Entregue em dezembro de 2022, a reforma foi viabilizada após extensa negociação entre a FLM (Frente de Luta por Moradia), movimento que coordenava a ocupação, e a prefeitura de São Paulo, então proprietária do edifício.
No final de 2015, a administração municipal, à época sob gestão de Fernando Haddad (PT), abriu chamamento público para destinar o edifício a moradia popular, e o movimento social ganhou o direito de investir R$ 22 milhões na reforma e construção de novo bloco de apartamentos com financiamento da Caixa.
"A maioria dos moradores veio de décadas de luta em ocupações, pressionando para que o governo fizesse uma política pública para atender essa demanda por moradia. Dessa geração do Minha Casa Minha Vida aqui em São Paulo, o Lord foi um dos últimos contratos feitos com o nosso movimento", disse o coordenador da FLM Osmar Borges.
O novo condomínio tem unidades de várias dimensões - desde quitinetes com 27m² a apartamentos de dois quartos com 55m². Morador do décimo andar, Francisco Monteiro, 65, observa da varanda espaçosa o movimento da rua das Palmeiras e do largo de Santa Cecília. "É uma vitória e um recomeço pra mim. A vida que eu não tive, agora eu vou ter", disse o vendedor ambulante, que planeja viajar em breve para Pernambuco, onde nasceu, para visitar o irmão e os sobrinhos. "Continuo trabalhando mas também quero aproveitar. Faz 40 anos que não volto para lá".
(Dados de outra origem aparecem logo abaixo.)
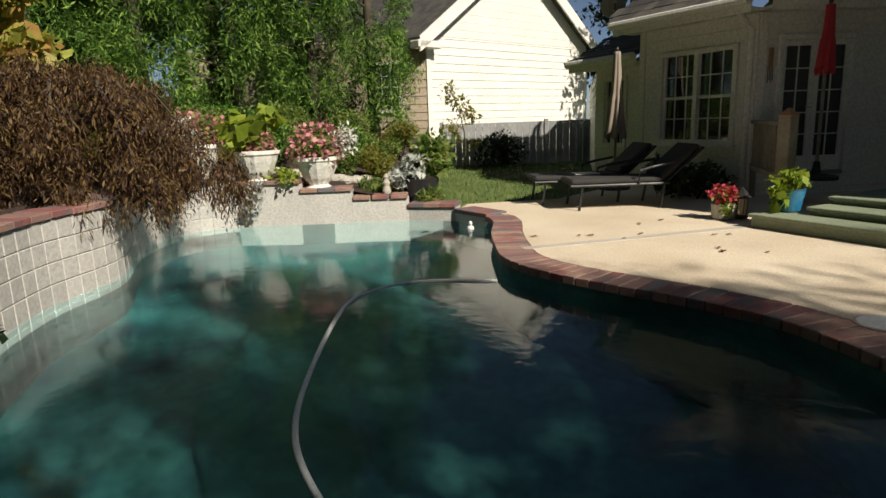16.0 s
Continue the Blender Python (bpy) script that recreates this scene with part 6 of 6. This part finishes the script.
bm.faces.new(v[:5][::-1]); bm.faces.new(v[5:])
for i in range(5):
    bm.faces.new((v[i], v[(i + 1) % 5], v[5 + (i + 1) % 5], v[5 + i]))
bmesh.ops.recalc_face_normals(bm, faces=bm.faces)
part("body", bm, mat("pale_mint", [(0.42, 0.55, 0.48), (0.54, 0.64, 0.56)], 0.7, 8, 50, 0.3), bh, "pale mint painted body")
for s in (-1, 1):
    part("roof", boxm(-0.01, 0.185, -0.115, 0.10, 0.0, 0.018, Matrix.Translation((0, 0, 0.315)) @ Matrix.Rotation(radians(54) if s > 0 else radians(126), 4, "Y")), mat("grey_roof", [(0.05, 0.07, 0.08), (0.10, 0.12, 0.13)], 0.8, 8, 50, 0.4), bh, "dark grey roof board")
part("entrance_hole", lathe(bmesh.new(), [(0.022, 0), (0.022, 0.003)], 16, pose(0, -0.081, 0.17, 90)), M_METAL, bh)
part("perch", tube(bmesh.new(), [(0, -0.08, 0.12), (0, -0.13, 0.12)], 0.006, 6), M_WOODRAW, bh)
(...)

Inaugurado em 1958, o Lord Palace Hotel já foi um dos mais célebres da cidade. Por ficar a poucos metros do antigo endereço da TV Globo, o quatro estrelas ganhou fama de "hotel dos artistas", já que recebia muitos atores e atrizes que iam gravar na emissora. Era ainda referência em hospedagem para delegações de clubes de futebol, antes de cair em decadência e finalmente encerrar as atividades em 2004.
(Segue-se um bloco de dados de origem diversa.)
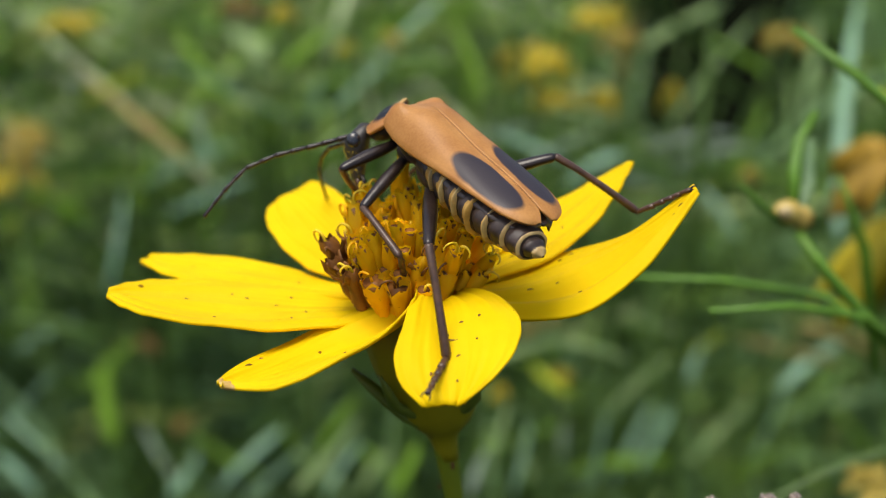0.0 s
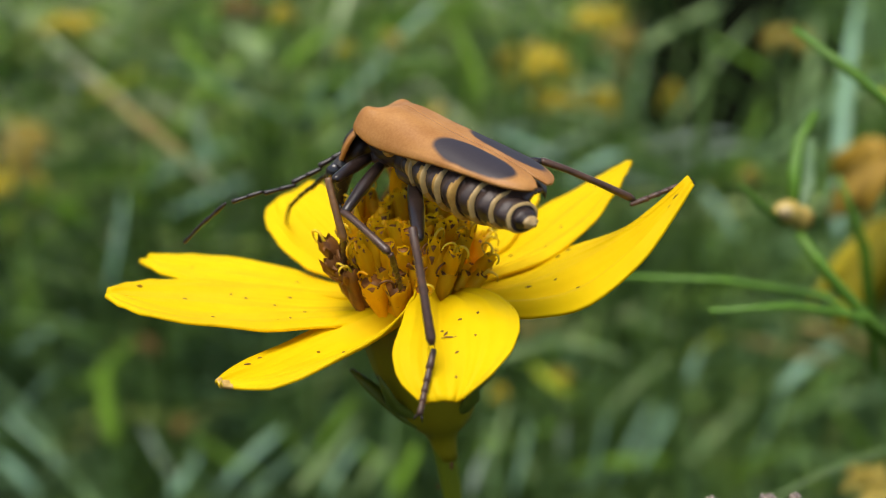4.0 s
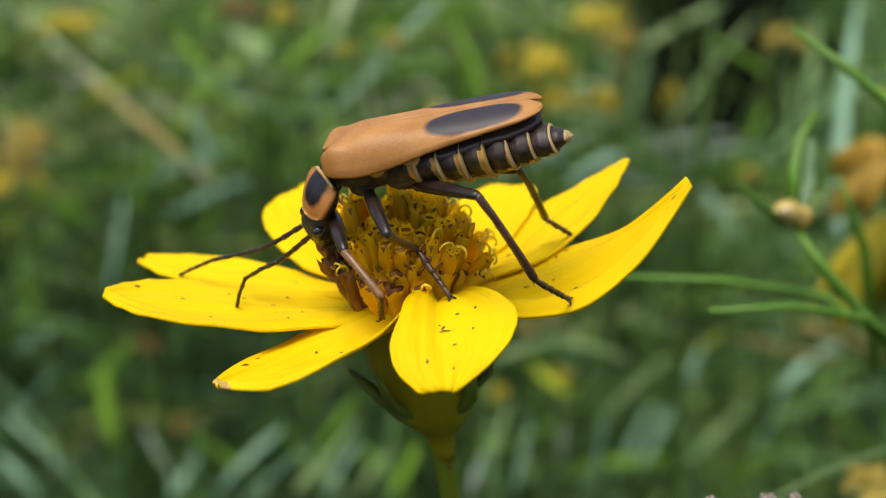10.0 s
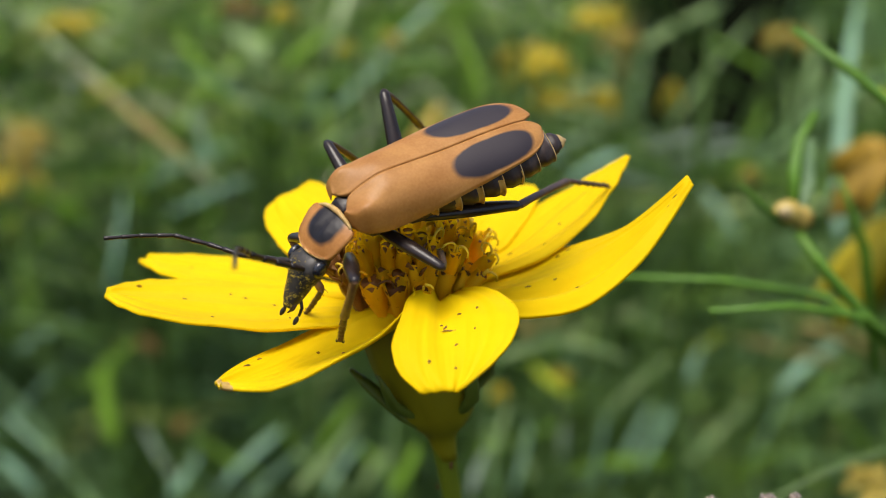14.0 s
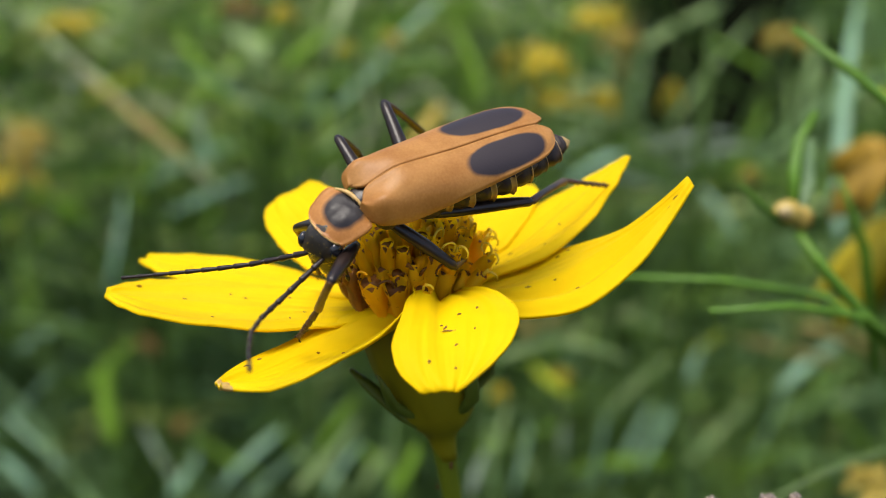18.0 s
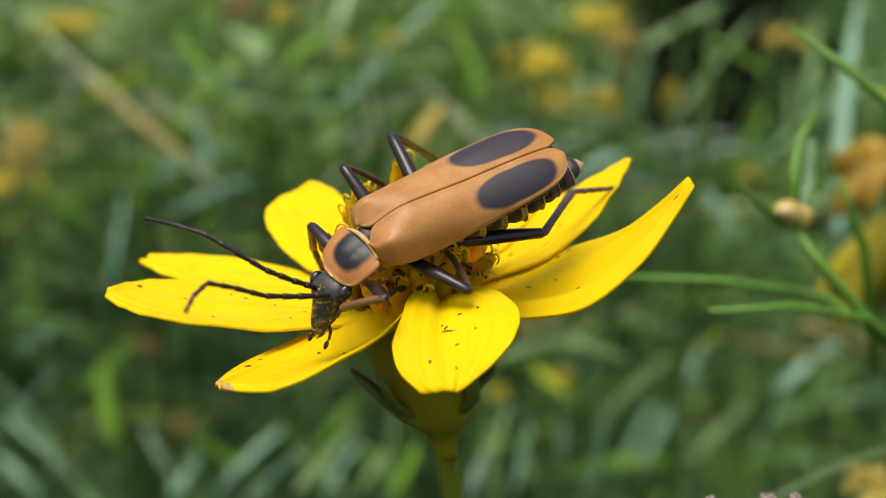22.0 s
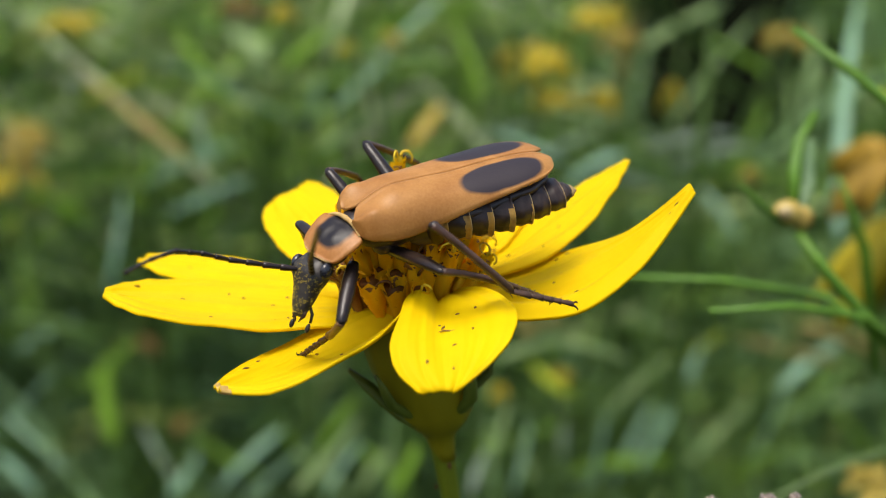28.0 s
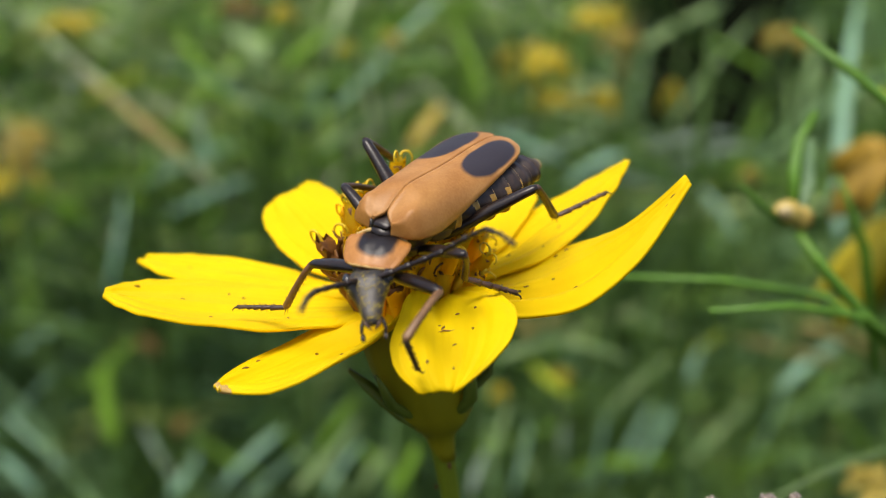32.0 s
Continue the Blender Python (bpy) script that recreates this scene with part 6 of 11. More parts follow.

Na nova fachada, uma ilustração de Elza Soares, que dá nome ao condomínio, chama a atenção de quem passa pela rua. O mural mostra a cantora ainda jovem segurando a chave do hotel em sua mão esquerda. Ao lado, a frase "nenhuma mulher sem casa".
A homenagem não é por acaso e remete a um episódio ocorrido em 1964. Na ocasião, Elza e o companheiro, o jogador de futebol Garrincha, foram barrados na portaria do hotel e impedidos de se hospedar por serem negros.
"O que mais me chamou a atenção pela história da Elza foi o preconceito que ela vivenciou aqui. E nós, enquanto moradores da ocupação, também sofremos isso pela vizinhança. Ainda acontece, mas agora eles têm que nos respeitar", disse a assistente social Rosângela Pereira, 38, que mora em um apartamento de dois quartos com o marido e os dois filhos.
Atualmente, de acordo com a Prefeitura de São Paulo, o déficit habitacional da cidade é estimado em 369 mil domicílios. Em março, o prefeito Ricardo Nunes (MDB) anunciou a compra de 38 mil unidades para abrigar a população de baixa renda que está na fila da Cohab-SP (Companhia Metropolitana de Habitação de São Paulo) ou recebe auxílio-aluguel. Um outro edital para compra de mais 20 mil unidades ainda será publicado.
Ainda por intermédio do programa, a administração municipal disse que estão em estudo propostas de intervenção em 10 edifícios do centro para transformá-los em habitação de interesse social. Na região, a Sehab (Secretaria Municipal de Habitação) monitora 48 prédios ocupados de forma irregular por famílias sem-teto.